Problem statement —
Repeat verbatim the lines of the data below, beginning with the line containing "scene.view_settings.keyframe_insert(path, frame=frame(t))" and continuing to the end.

Dataset section —
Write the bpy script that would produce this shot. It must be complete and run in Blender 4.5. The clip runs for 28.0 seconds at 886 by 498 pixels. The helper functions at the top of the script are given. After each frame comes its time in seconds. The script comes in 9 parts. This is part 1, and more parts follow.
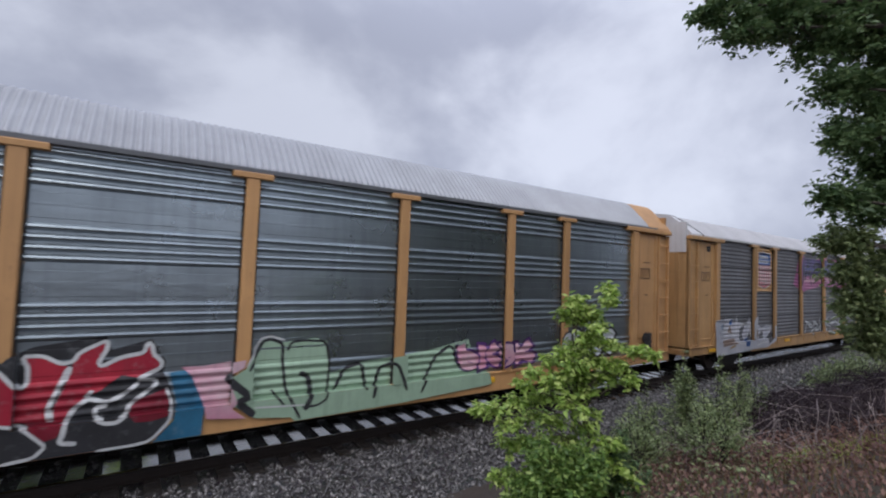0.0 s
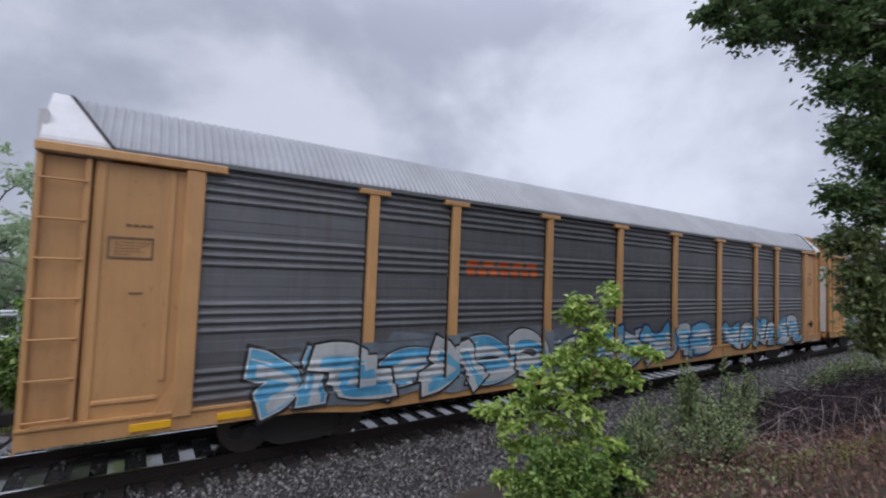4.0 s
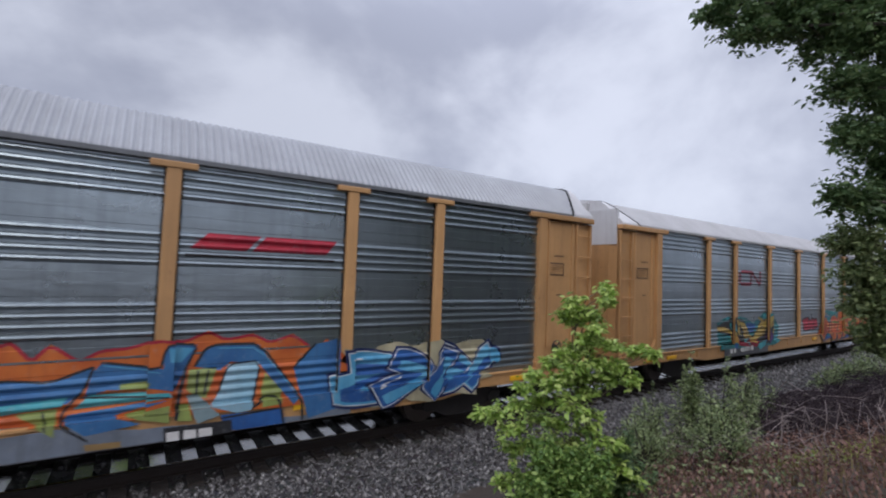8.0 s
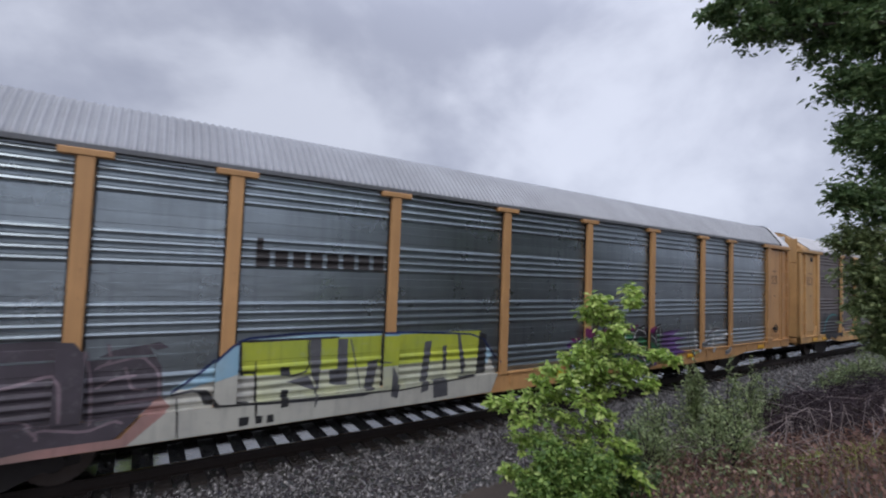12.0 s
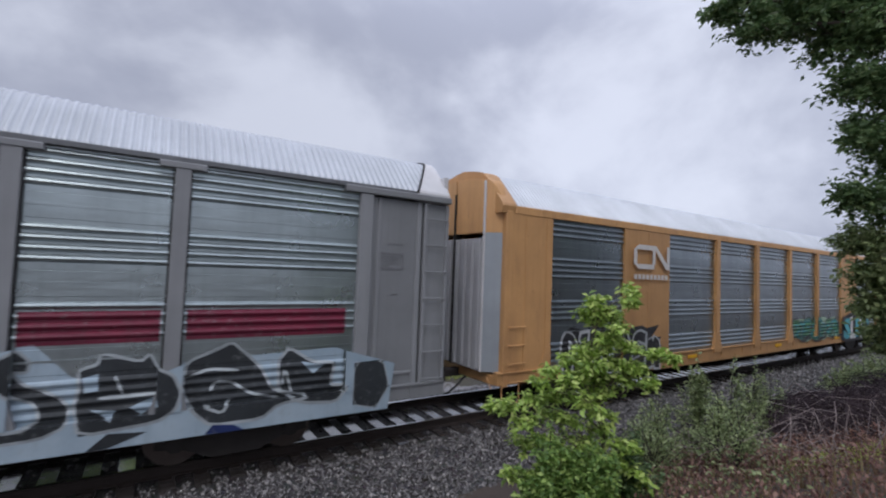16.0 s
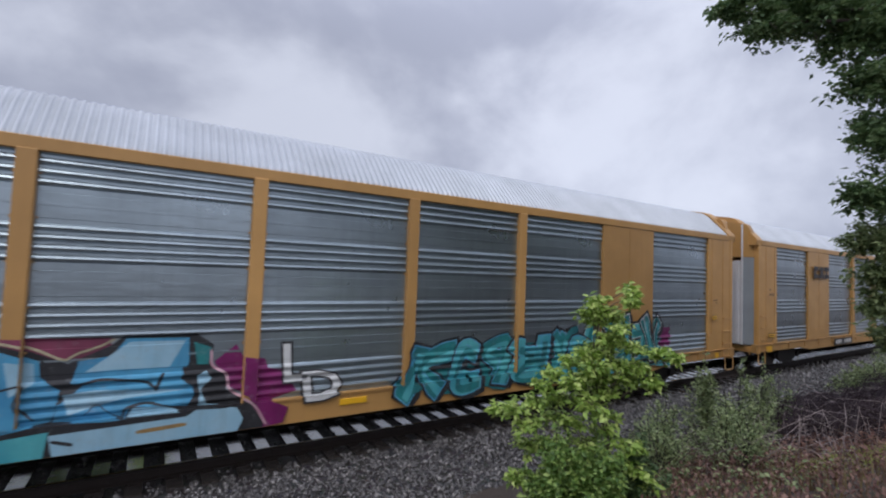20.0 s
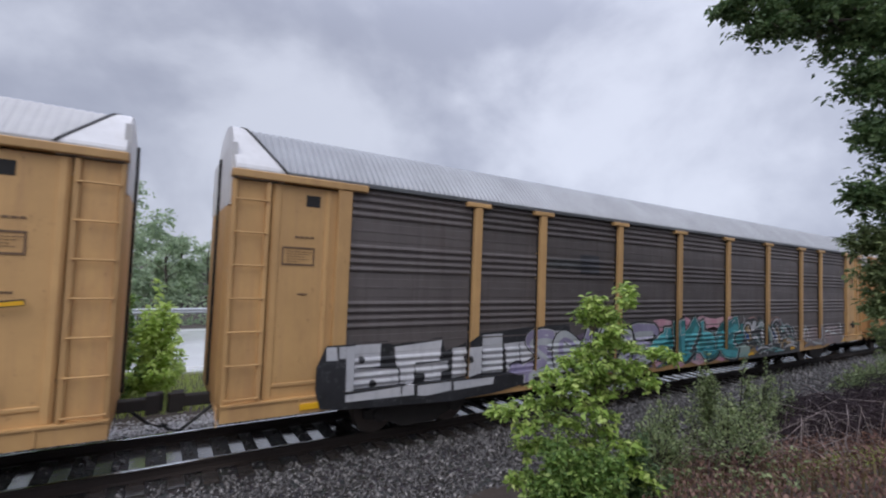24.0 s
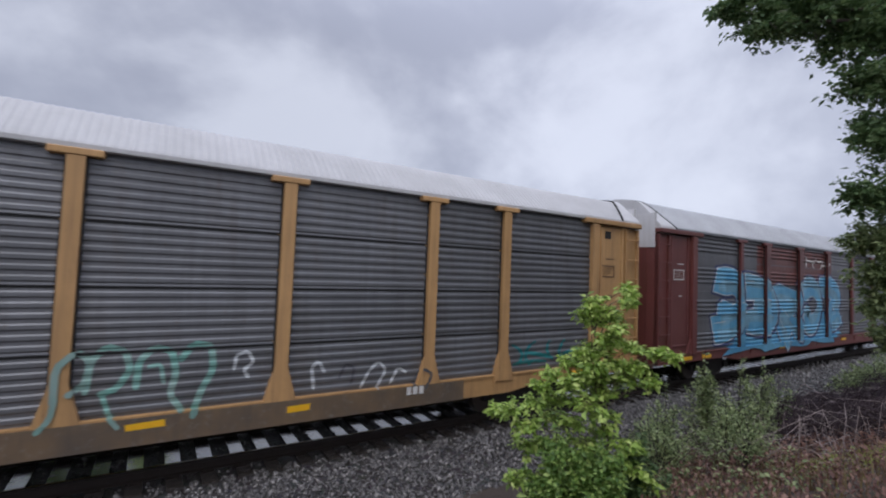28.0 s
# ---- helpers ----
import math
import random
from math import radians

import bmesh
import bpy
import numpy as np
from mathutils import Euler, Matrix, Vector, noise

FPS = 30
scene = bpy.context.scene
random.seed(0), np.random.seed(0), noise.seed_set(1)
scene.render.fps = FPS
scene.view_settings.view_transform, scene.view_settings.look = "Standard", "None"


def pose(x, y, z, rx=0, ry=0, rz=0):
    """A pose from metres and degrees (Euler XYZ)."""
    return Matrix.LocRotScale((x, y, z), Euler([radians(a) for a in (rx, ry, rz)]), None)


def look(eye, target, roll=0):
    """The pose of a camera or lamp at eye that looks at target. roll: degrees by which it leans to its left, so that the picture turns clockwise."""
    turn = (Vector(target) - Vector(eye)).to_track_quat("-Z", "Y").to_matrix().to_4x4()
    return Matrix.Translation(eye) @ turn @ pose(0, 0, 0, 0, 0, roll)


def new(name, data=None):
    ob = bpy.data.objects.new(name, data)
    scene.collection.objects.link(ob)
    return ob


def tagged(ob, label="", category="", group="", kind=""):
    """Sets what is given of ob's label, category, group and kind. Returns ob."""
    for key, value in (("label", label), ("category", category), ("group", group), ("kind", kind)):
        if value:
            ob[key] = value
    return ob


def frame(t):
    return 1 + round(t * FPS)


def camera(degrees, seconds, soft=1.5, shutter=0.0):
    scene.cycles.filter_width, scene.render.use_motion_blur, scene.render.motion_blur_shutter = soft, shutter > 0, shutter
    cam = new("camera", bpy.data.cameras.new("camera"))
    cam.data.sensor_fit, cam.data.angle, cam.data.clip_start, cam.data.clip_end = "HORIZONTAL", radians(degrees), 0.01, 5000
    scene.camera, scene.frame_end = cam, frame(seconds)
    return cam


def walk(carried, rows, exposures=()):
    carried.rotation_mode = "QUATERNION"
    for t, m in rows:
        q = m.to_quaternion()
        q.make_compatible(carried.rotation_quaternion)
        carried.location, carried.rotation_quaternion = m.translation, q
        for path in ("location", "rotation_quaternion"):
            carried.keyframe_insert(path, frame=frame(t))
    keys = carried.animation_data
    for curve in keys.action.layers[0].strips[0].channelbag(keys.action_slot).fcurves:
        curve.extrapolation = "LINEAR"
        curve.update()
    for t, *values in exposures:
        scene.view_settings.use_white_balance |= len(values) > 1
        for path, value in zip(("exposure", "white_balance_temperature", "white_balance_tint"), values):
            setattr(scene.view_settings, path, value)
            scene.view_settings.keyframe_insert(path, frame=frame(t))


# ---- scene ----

Task result —
            scene.view_settings.keyframe_insert(path, frame=frame(t))


# ---- scene ----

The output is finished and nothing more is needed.